A lapsed neo-conservative himself, Heilbrunn offers useful, if unoriginal, accounts of the influences of German-Jewish philosopher Leo Strauss and military strategist Alfred Wohlstetter on the movement and its worldview. But he gets lost in his recounting of the evolution of the neo-conservatism and its various factions -- particularly the supposed divides between the Straussean/realist wing led by Irving Kristol and Jeane Kirkpatrick, on the one hand, and the Podhoretz-Abrams wing -- from the moment it first enjoyed power during Ronald Reagan's first term to the disastrous aftermath of the Iraq war.
While the reason for the subsequent incoherence of his account was probably due to deadline pressures and poor editing, it may also be attributable both to the ideological contortions of the neo-conservatives themselves and to the disappointing fact that Heilbrunn accepts and endorses the narrative of their own history. Indeed, his descriptions of liberal or left-wing foes, from the New Left and the Black Power movement to Democratic politicians, such as George McGovern, Jimmy Carter, and even Bill Clinton, echo those of the most radical neo-cons.

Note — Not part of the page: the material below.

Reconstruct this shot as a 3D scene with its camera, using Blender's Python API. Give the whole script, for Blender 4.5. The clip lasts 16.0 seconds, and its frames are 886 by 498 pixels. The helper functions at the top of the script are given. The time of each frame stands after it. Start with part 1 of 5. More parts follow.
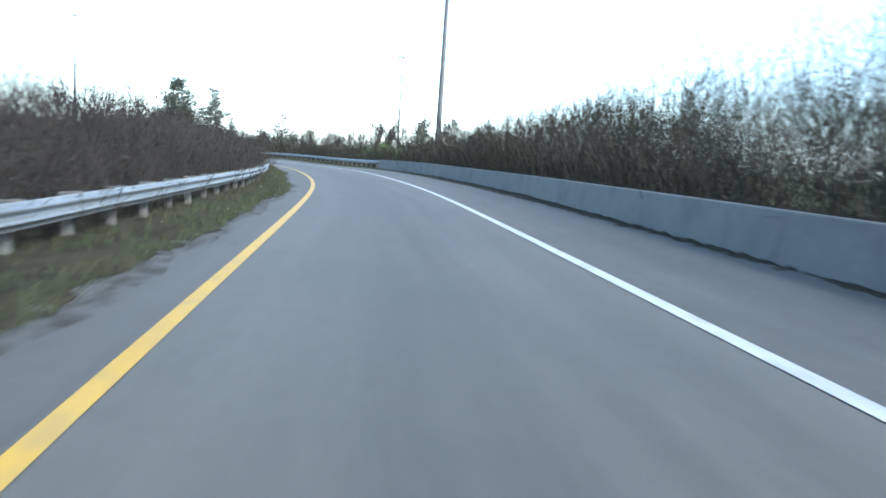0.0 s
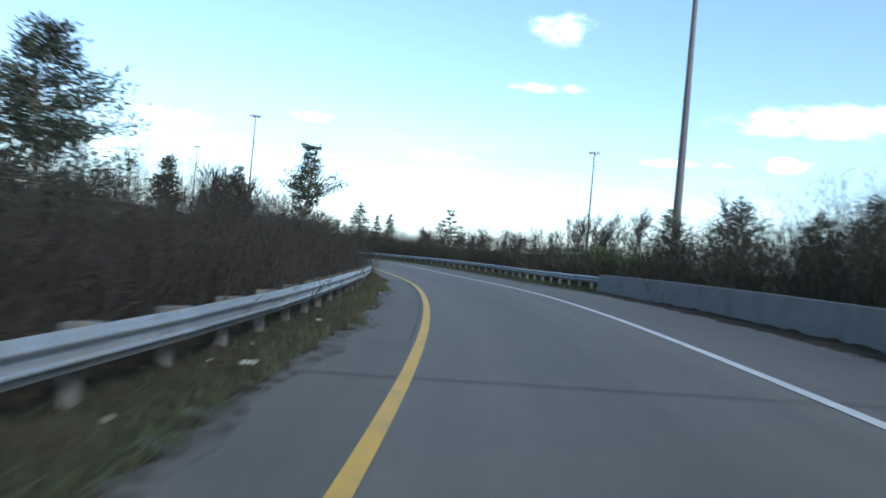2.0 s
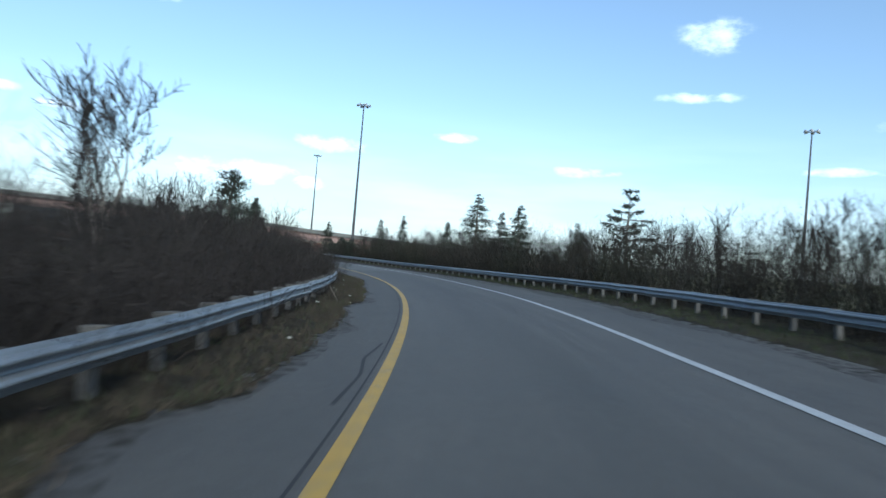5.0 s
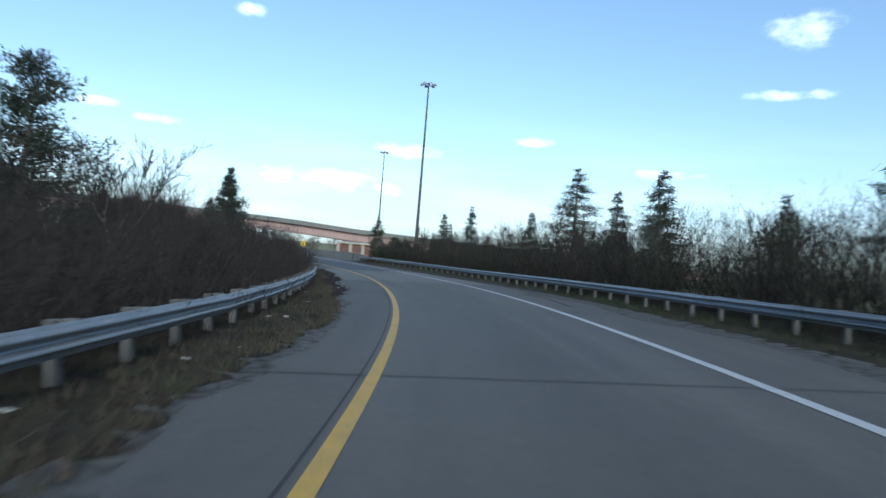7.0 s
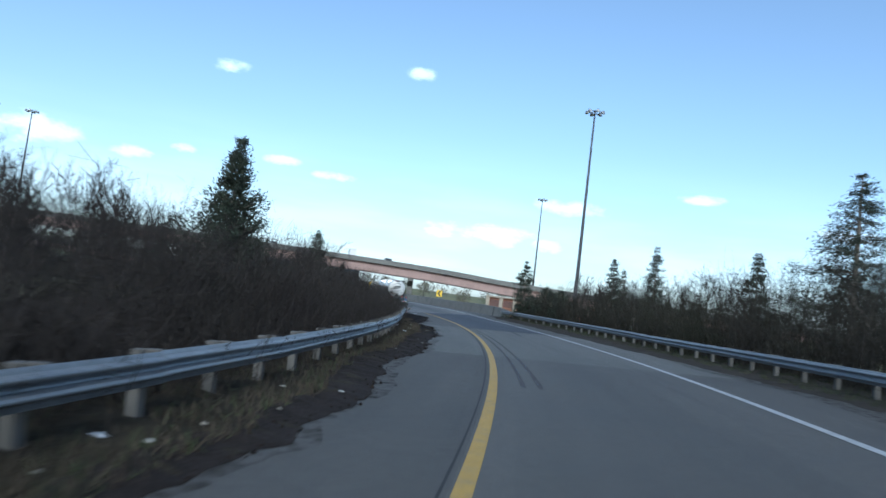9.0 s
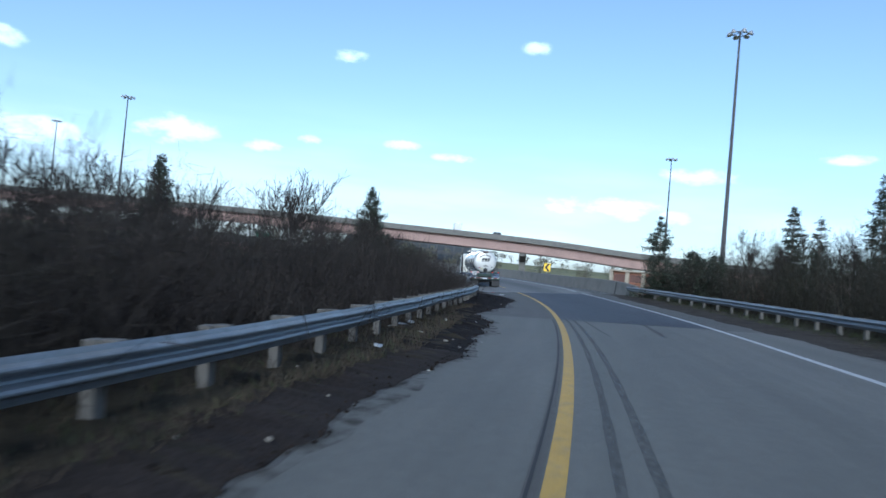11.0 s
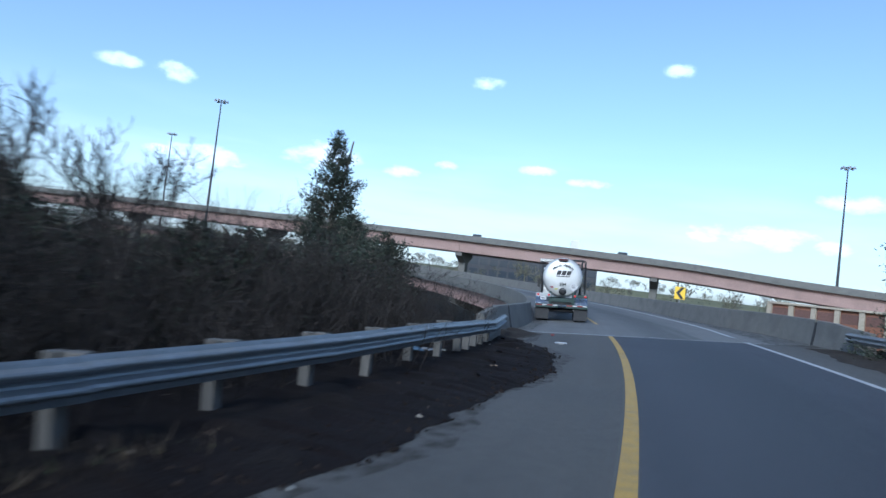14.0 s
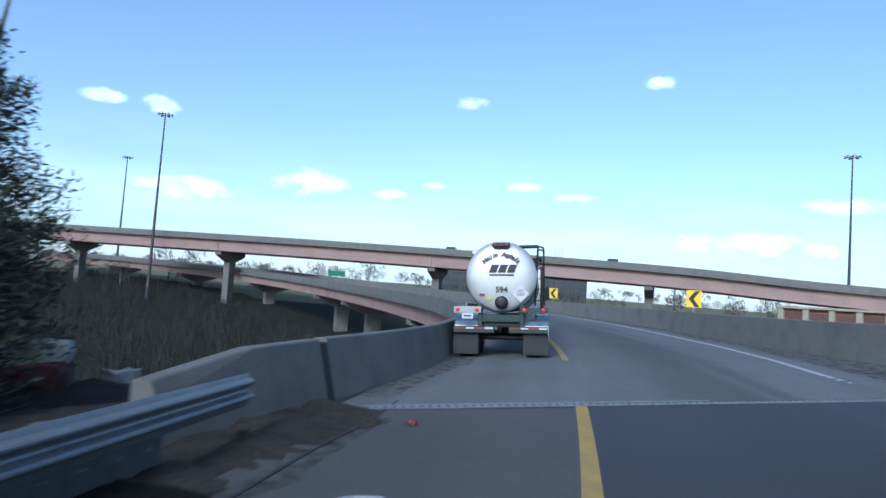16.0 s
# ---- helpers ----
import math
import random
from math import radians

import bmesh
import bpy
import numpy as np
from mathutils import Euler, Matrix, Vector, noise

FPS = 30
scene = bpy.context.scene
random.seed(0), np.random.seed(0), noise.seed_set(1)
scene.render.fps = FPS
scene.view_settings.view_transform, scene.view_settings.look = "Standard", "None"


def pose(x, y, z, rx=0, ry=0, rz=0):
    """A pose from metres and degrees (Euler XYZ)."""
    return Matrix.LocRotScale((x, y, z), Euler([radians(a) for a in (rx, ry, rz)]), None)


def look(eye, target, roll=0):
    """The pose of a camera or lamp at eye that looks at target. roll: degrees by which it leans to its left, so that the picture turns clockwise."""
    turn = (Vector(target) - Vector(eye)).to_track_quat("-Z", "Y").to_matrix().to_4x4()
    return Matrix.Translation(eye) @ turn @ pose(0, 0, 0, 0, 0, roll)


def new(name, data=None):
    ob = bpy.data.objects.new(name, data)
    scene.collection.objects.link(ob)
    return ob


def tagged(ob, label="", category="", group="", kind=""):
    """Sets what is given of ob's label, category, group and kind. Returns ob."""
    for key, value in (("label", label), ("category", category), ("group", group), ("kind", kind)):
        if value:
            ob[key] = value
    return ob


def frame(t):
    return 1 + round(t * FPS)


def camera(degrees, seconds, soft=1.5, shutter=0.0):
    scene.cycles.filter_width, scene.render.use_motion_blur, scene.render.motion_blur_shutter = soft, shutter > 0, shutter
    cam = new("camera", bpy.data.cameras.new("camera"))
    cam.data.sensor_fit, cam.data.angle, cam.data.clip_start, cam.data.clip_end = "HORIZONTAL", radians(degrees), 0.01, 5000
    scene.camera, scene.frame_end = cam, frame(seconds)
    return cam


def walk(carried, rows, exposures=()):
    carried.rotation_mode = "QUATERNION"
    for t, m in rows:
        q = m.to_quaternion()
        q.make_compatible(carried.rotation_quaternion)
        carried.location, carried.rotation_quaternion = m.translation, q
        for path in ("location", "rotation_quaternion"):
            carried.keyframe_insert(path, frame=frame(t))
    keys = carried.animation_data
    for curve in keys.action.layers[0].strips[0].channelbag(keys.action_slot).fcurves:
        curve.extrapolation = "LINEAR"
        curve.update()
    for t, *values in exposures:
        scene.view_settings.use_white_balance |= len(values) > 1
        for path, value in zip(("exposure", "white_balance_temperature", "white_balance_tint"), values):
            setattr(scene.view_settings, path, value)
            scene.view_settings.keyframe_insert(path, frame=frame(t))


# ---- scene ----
# the camera and its drive along the ramp
cam = camera(64.1, 16.0, soft=1.5, shutter=0.4)
walk(cam, [
    (0, pose(1.355, -19.984, 1.447, 83.08, -3.88, -7.42)),
    (0.5, pose(1.388, -11.873, 1.487, 86.19, -4.89, -5.82)),
    (1, pose(1.219, -3.774, 1.516, 89.54, -6.06, -1.32)),
    (1.5, pose(0.981, 4.231, 1.539, 89.63, -5.04, 4.14)),
    (2, pose(0.554, 12.092, 1.557, 90.62, -5.14, 6.86)),
    (2.5, pose(-0.045, 19.812, 1.586, 91.97, -5.04, 10.42)),
    (3, pose(-0.929, 27.287, 1.626, 90.45, -4.98, 11.71)),
    (3.5, pose(-1.981, 34.706, 1.672, 90.62, -4.95, 13.60)),
    (4, pose(-3.328, 42.045, 1.678, 90.78, -4.91, 15.37)),
    (4.5, pose(-4.939, 49.241, 1.641, 90.94, -4.87, 17.06)),
    (5, pose(-6.780, 56.234, 1.596, 91.11, -4.83, 18.60)),
    (5.5, pose(-8.799, 62.969, 1.587, 91.27, -4.79, 19.96)),
    (6, pose(-11.025, 69.426, 1.606, 91.46, -4.72, 21.95)),
    (6.5, pose(-13.312, 75.391, 1.629, 91.41, -4.49, 23.46)),
    (7, pose(-15.579, 80.934, 1.642, 91.03, -4.65, 24.89)),
    (7.5, pose(-17.885, 86.107, 1.643, 91.66, -5.40, 28.69)),
    (8, pose(-20.321, 90.938, 1.634, 92.17, -7.05, 32.15)),
    (8.5, pose(-22.774, 95.502, 1.628, 93.49, -5.86, 35.39)),
    (9, pose(-25.264, 99.803, 1.626, 94.30, -6.99, 37.63)),
    (9.5, pose(-27.748, 104.019, 1.632, 93.61, -6.53, 40.18)),
    (10, pose(-30.294, 108.113, 1.641, 92.92, -6.07, 42.69)),
    (10.5, pose(-32.890, 112.081, 1.649, 92.23, -5.62, 45.17)),
    (11, pose(-35.527, 115.918, 1.656, 91.54, -5.16, 47.63)),
    (11.5, pose(-38.196, 119.619, 1.664, 90.85, -4.70, 50.07)),
    (12, pose(-40.845, 123.221, 1.672, 90.61, -4.72, 50.65)),
    (12.5, pose(-43.414, 126.616, 1.681, 91.05, -4.23, 50.49)),
    (13, pose(-46.019, 129.882, 1.687, 92.76, -5.03, 53.30)),
    (13.5, pose(-48.691, 133.120, 1.694, 92.73, -5.36, 54.38)),
    (14, pose(-51.408, 136.254, 1.698, 92.47, -6.82, 58.38)),
    (14.5, pose(-54.233, 139.381, 1.703, 92.18, -6.88, 57.64)),
    (15, pose(-57.048, 142.414, 1.714, 91.98, -5.93, 56.93)),
    (15.5, pose(-59.796, 145.204, 1.729, 92.90, -5.59, 57.50)),
    (16, pose(-62.574, 147.960, 1.749, 94.17, -4.15, 57.81)),
], exposures=((0, 2.05, 5600, 0), (0.5, 1.85, 5600, 0), (1.0, 1.35, 5550, 0), (1.5, 1.05, 5500, 0), (2.0, 0.82, 5500, 0), (3.0, 0.55, 5500, 0), (5.5, 0.42, 5450, 0), (9.0, 0.36, 5280, 1), (11.5, 0.36, 5150, 4), (16.0, 0.36, 5050, 5)))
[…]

Thus, Clinton's first national security adviser Anthony Lake and secretary of state Warren Christopher "apparently saw the United States, not its enemies, as the main problem in the world." And had the 1998 Iraq Liberation Act, "which funneled money to ...Ahmed Chalabi ...been heeded [by Clinton], it might have helped avoid the chaos that the toppling of the Saddam Hussein created."
Ultimately, Heilbrunn is critical of the neoconservatives, but he accepts much of their worldview.
While Heilbrunn’s book is probably the best in the latest crop to explore the neo-conservative, the most comprehensive account of neo-conservative thinking remains "The Neoconservative Vision: From the Cold War to the Culture Wars" by Mark Gerson, a member of the board of directors of the defunct Project for the New American Century.